For (b), consider Theorem 2.15 in Shoup:
Suppose \(\beta \in \mathbb{Z_n^*}\) has multiplicative order \(k\). Then for every \(m \in \mathbb{Z}\), the multiplicative order of \(\beta^m\) is \(\displaystyle\frac{k}{gcd(m,k)}\)Let \(\alpha \equiv \beta^m \pmod n\) and \(k\) be the multiplicative order of \(\beta\), then the multiplicative order of \(\alpha\) is \(\displaystyle k' = \frac{k}{gcd(m,k)}\).

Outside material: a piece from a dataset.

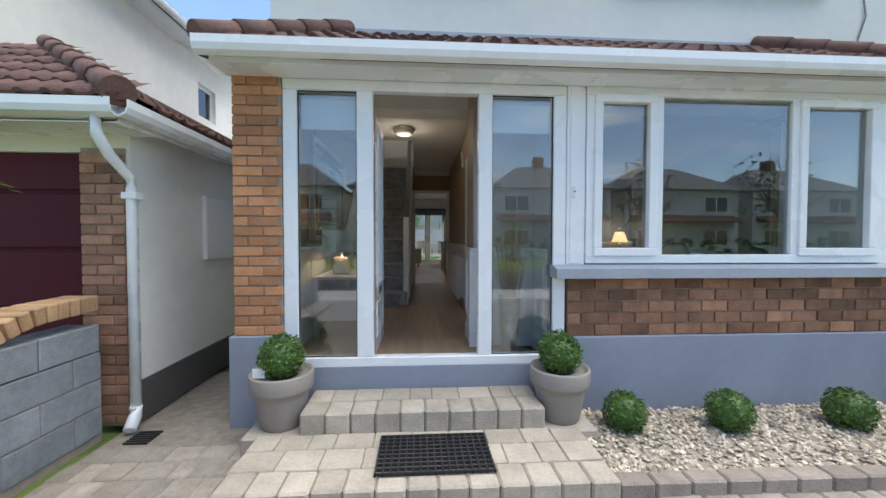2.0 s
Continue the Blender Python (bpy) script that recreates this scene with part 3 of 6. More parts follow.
for sx, x0, x1 in ((-1, -1.5, -0.72), (1, 4.16, 3.52)):
    a, b = Vector((x0, RY0, RZ0 + .03)), Vector((x1, RY1 - .02, RZ1 + .03))
    h = B()
    L = 5
    for k in range(L):
        p, q = a.lerp(b, k / L), a.lerp(b, (k + 1) / L + .012)
        tube(h, [p, q], 0.085, 10, 0.072)
    hp = solid("hip_ridge", h, TILE, "brown half-round ridge tiles along the roof hip", "ridge tiles", "porch hips", kind="structure")
struct("lead_flashing", bx(-0.75, FRONT - .03, RZ1 - .01, 3.55, FRONT + .002, RZ1 + .03), SILL_G, "grey flashing where roof meets wall", "flashing")


# ---- door leaves ----
def lever(parent, name, m, flip=1, material=CHROME, plate_h=0.19):
    """A lever handle on a back plate; m sets it on the leaf, y outwards."""
    h = B()
    box(h, -0.021, 0, -plate_h / 2 - .02, 0.021, 0.009, plate_h / 2 - .02, bev=.004)
    tube(h, [(0, 0.005, 0.03), (0, 0.045, 0.03), (flip * 0.015, 0.052, 0.03), (flip * 0.06, 0.054, 0.034), (flip * 0.115, 0.05, 0.026)], 0.009, 8)
    bmesh.ops.transform(h, matrix=m, verts=h.verts)
    return part(name, h, material, parent)


def hinge_leafs(parent, m, material=STEEL):
    h = B()
    box(h, -0.035, -0.003, -0.05, 0.0, 0.003, 0.05)
    box(h, 0.0, -0.003, -0.05, 0.035, 0.003, 0.05)
    tube(h, [(0, 0.003, -0.052), (0, 0.003, 0.052)], 0.006, 8)
    bmesh.ops.transform(h, matrix=m, verts=h.verts)
    return part("hinge", h, material, parent)


def glazed_door(name, hinge, free, z1, label, stile=0.1, bottom=0.2, thick=0.04, side=1):
    """A white door leaf with one tall pane, from hinge to free edge."""
    hx, hy = hinge
    d = Vector((free[0] - hx, free[1] - hy, 0))
    wd = d.length
    m = Matrix.Translation((hx, hy, 0)) @ Matrix.Rotation(math.atan2(d.y, d.x), 4, "Z")
    th = thing(name, (hx, hy, 0.008), label, "door", kind="structure")
    f = B()
    t = thick / 2
    for a in ((0, 0.008, stile, z1), (wd - stile, 0.008, wd, z1), (stile, 0.008, wd - stile, bottom), (stile, z1 - 0.11, wd - stile, z1)):
        box(f, a[0], -t, a[1], a[2], t, a[3], bev=.003)
    for sg in (-1, 1):
        for a in ((stile, bottom, stile + .014, z1 - .11), (wd - stile - .014, bottom, wd - stile, z1 - .11), (stile + .014, bottom, wd - stile - .014, bottom + .014), (stile + .014, z1 - .124, wd - stile - .014, z1 - .11)):
            box(f, a[0], sg * t - (.012 if sg > 0 else 0) - .001 * sg, a[1], a[2], sg * t + (.012 if sg < 0 else 0) - .001 * sg, a[3])
    bmesh.ops.transform(f, matrix=m, verts=f.verts)
    part("leaf_frame", f, WHITE, th)
    g = bx(stile, -0.003, bottom, wd - stile, 0.003, z1 - .11)
    bmesh.ops.transform(g, matrix=m, verts=g.verts)
    part("pane", g, GLASS_IN, th).visible_shadow = False
    lever(th, "handle", m @ pose(wd - 0.05, t, 1.0), -1)
    lever(th, "handle", m @ pose(wd - 0.05, -t, 1.0, 0, 0, 180), 1)
    return th, m, wd


kd, km, kwid = glazed_door("door_2", (0.6, KW + 0.145), (0.845, 6.345), 2.0, "white glazed kitchen door standing open")
for z in (0.25, 1.83):
    hinge_leafs(kd, Matrix.Translation((0.604, KW + 0.125, z)) @ Matrix.Rotation(radians(90), 4, "Z"))
ld, lm, lwid = glazed_door("door_3", (0.838, LD1 - 0.008), (1.605, 2.45), 2.0, "white glazed living room door standing open")
for z in (0.22, 1.9):
    hinge_leafs(ld, Matrix.Translation((0.818, LD1 - 0.006, z)))


def architrave(name, axis, at, a0, a1, top, out, label, wd=0.07, material=WHITE):
    """Stepped door casing on a wall face; out is the sign of the outward normal."""
    f = B()
    for k, (w0, w1, d) in enumerate(((0, wd, 0.012), (0.012, wd - 0.014, 0.019), (wd - 0.03, wd - 0.002, 0.026))):
        for q in ((a0 - w1, 0, a0 - w0, top + w0), (a1 + w0, 0, a1 + w1, top + w0), (a0 - w1, top + w0, a1 + w1, top + w1)):
            if axis == "x":
                box(f, q[0], at, q[1], q[2], at + out * d, q[3])
            else:
                box(f, at, q[0], q[1], at + out * d, q[2], q[3])
    return struct(name, f, material, label, "architrave")


architrave("architrave_1", "x", KW, -0.13, 0.61, 2.02, -1, "white moulded casing round the kitchen doorway", wd=0.062)
architrave("architrave_2", "x", KW + 0.126, -0.13, 0.61, 2.02, 1, "white moulded casing round the kitchen doorway")
architrave("architrave_3", "y", 0.65, LD0, LD1, 2.02, -1, "white moulded casing round the living room doorway")
w = B()
for a, b in ((-0.142, -0.128), (0.608, 0.622)):
    box(w, a, KW + .001, 0, b, KW + .124, 2.02)
box(w, -0.142, KW + .001, 2.015, 0.622, KW + .124, 2.032)
box(w, -0.128, KW + .05, 0, -0.116, KW + .085, 2.015)
struct("door_lining_1", w, WHITE, "white door lining of the kitchen doorway", "door lining")
w = B()
for a, b in ((LD0 - .005, LD0 + .012), (LD1 - .003, LD1 + .008)):
    box(w, 0.651, a, 0, 0.815, b, 2.02)
box(w, 0.651, LD0, 2.012, 0.815, LD1, 2.03)
struct("door_lining_2", w, WHITE, "white door lining of the living room doorway", "door lining")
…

It remains to show that \(k'\) divides \(\displaystyle\frac{\varphi(n)}{d} = \frac{\varphi(n)}{gcd(m,\varphi(n))}\).
By Euler's theorem, we know that \(k\) divides \(\varphi(n)\). Let \(k \cdot l = \varphi(n)\) for some positive integer \(l\).
Consider:
| \[ \begin{aligned} \frac{\varphi(n)}{gcd(m,\varphi(n))} \div k' &= \frac{\varphi(n)}{gcd(m,\varphi(n))} \cdot \frac{gcd(m,k)}{k} \\ &= \frac{\varphi(n)}{gcd(m, kl)} \cdot \frac{gcd(m,k)}{k} \\ &= \frac{\varphi(n)}{gcd(m, l)} \cdot \frac{1}{k} \end{aligned} \] |